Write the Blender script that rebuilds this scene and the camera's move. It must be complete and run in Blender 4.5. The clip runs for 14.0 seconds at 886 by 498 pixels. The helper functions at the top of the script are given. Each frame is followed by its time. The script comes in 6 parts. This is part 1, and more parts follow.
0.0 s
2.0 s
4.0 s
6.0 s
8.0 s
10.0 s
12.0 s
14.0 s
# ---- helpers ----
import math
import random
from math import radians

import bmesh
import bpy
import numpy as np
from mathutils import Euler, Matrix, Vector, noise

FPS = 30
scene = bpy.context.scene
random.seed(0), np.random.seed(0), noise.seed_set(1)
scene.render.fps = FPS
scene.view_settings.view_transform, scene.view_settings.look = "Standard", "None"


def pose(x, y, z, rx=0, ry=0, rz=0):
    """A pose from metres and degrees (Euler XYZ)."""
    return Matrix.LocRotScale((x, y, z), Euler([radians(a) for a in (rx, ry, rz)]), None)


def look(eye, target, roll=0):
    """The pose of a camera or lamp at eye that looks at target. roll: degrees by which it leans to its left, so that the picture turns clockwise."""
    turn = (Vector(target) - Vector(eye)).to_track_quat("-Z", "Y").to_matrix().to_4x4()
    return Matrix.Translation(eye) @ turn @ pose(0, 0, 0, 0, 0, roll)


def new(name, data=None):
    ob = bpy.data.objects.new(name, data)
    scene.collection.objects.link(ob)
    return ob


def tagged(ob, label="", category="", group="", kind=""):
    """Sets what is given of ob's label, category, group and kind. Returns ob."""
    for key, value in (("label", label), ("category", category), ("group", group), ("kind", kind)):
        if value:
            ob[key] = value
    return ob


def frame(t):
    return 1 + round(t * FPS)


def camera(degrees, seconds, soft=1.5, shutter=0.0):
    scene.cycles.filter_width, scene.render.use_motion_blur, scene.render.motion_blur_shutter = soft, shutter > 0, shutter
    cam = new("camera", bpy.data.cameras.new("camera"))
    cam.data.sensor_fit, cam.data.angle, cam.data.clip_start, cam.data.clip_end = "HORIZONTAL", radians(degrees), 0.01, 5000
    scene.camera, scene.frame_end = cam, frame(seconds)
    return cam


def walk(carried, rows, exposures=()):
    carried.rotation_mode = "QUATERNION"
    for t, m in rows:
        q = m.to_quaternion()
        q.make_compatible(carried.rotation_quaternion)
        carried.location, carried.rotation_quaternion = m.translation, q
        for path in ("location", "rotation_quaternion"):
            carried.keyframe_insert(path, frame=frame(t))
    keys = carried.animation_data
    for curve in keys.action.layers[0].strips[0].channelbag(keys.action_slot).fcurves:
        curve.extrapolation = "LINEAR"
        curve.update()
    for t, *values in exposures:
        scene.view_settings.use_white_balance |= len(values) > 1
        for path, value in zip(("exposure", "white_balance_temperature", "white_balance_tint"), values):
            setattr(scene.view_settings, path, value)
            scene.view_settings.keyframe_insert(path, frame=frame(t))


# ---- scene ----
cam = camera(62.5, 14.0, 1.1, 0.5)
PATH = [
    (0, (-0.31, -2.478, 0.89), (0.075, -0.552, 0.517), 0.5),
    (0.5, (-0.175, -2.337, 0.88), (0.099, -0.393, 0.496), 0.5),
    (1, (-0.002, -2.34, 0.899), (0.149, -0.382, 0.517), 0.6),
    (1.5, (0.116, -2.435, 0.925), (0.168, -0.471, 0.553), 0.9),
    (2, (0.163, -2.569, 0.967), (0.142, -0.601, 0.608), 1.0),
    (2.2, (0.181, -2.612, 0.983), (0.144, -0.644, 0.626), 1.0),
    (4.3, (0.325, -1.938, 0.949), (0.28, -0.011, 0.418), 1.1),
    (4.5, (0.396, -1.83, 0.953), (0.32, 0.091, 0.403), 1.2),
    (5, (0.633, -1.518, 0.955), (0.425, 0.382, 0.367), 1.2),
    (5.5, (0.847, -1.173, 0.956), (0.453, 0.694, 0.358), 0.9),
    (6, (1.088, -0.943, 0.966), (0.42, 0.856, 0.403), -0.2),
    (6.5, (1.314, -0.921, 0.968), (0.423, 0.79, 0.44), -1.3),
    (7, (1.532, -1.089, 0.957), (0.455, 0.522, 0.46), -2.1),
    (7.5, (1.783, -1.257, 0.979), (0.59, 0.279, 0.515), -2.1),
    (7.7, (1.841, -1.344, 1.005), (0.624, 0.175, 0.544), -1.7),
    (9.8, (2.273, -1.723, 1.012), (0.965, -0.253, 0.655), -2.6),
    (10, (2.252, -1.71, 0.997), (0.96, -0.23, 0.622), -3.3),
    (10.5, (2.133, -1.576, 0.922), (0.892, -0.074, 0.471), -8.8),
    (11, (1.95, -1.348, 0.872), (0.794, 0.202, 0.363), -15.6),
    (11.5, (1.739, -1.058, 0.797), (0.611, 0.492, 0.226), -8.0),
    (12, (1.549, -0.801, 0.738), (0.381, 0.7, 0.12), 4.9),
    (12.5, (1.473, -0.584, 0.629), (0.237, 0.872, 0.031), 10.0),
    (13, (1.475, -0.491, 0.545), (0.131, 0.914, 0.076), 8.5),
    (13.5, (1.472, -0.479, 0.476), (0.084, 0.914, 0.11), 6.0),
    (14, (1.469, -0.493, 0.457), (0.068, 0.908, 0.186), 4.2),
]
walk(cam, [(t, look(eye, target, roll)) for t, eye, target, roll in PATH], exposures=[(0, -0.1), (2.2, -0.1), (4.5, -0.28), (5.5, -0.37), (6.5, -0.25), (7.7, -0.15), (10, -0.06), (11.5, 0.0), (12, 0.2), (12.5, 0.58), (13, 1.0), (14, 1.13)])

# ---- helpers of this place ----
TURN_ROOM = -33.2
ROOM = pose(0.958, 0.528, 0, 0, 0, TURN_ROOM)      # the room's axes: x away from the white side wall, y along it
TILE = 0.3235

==

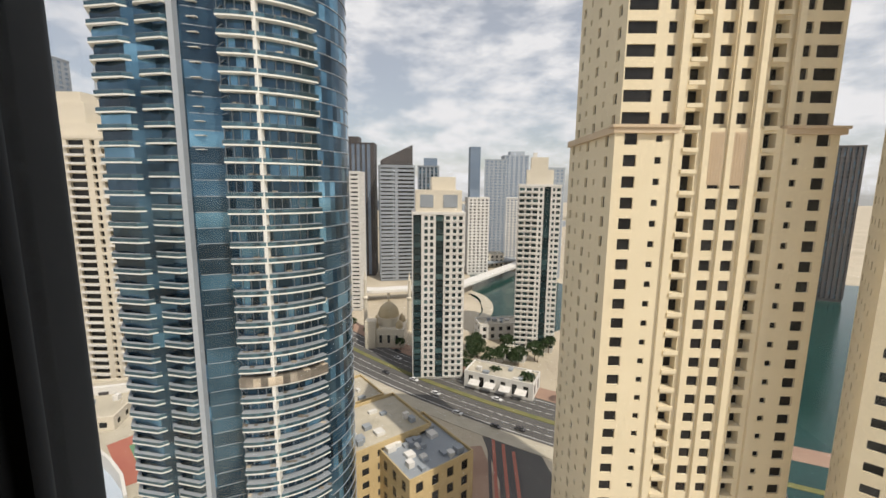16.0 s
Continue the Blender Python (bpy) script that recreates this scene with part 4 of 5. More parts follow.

...

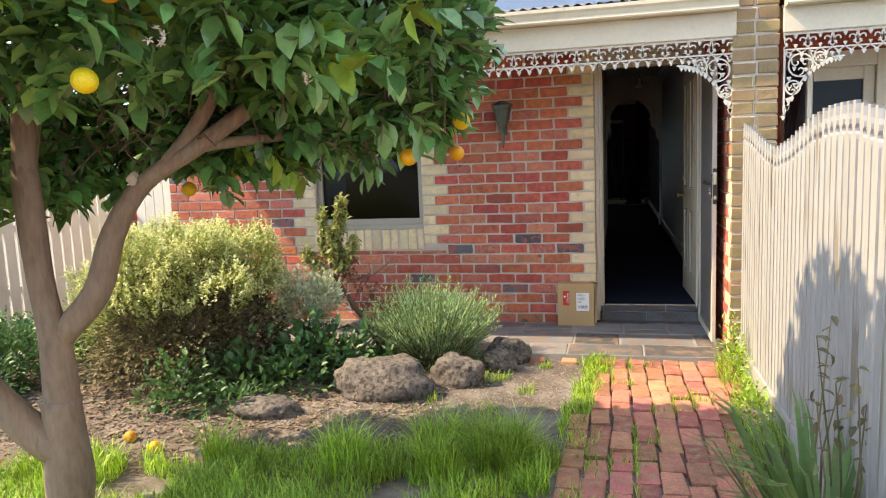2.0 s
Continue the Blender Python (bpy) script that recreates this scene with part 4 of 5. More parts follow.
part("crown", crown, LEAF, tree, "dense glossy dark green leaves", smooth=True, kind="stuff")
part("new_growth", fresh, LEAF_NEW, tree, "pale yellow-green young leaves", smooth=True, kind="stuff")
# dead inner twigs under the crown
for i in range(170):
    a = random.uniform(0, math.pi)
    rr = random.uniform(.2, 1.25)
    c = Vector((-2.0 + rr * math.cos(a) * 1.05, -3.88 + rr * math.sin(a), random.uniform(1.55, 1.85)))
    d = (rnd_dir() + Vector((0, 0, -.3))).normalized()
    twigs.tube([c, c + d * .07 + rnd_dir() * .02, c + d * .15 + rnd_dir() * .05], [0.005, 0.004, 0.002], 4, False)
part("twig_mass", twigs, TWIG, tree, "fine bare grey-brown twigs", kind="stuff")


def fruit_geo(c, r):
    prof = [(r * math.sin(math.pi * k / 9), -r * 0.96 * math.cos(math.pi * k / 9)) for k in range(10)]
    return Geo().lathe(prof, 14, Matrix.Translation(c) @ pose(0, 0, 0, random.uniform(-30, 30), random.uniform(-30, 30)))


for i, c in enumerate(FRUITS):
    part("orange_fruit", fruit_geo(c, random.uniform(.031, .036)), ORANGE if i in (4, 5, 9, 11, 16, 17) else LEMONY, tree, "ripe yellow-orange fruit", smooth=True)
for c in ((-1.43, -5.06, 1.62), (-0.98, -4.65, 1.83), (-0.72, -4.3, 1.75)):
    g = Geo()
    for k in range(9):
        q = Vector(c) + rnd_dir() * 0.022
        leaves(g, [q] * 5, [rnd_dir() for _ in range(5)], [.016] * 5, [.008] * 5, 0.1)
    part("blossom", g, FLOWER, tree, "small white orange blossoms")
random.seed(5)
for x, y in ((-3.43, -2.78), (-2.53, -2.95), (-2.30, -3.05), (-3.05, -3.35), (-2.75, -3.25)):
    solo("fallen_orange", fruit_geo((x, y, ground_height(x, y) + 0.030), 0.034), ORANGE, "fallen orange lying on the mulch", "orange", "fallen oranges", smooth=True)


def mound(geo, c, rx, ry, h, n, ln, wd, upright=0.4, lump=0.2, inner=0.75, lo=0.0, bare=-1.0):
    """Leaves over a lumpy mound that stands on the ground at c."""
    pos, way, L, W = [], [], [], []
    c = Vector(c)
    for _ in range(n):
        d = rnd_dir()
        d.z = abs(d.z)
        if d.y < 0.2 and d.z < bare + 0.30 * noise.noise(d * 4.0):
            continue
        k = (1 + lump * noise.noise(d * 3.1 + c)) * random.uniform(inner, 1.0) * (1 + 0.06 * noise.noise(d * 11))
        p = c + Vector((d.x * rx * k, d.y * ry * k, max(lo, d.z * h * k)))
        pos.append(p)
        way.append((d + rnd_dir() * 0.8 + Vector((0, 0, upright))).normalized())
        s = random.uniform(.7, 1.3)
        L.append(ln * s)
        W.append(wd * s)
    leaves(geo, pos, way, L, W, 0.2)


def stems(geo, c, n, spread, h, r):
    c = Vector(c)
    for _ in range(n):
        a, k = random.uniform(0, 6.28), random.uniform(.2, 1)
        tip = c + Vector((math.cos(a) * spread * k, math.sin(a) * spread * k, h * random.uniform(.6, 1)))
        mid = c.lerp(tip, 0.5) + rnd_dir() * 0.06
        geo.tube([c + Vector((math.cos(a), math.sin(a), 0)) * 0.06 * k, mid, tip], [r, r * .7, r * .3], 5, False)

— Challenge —
From the line with "pose from metres" through the line with "of a camera", repeat every line exactly, both ends included, and nothing outside that range.

— Right answer —
    """A pose from metres and degrees (Euler XYZ)."""
    return Matrix.LocRotScale((x, y, z), Euler([radians(a) for a in (rx, ry, rz)]), None)


def look(eye, target, roll=0):
    """The pose of a camera or lamp at eye that looks at target. roll: degrees by which it leans to its left, so that the picture turns clockwise."""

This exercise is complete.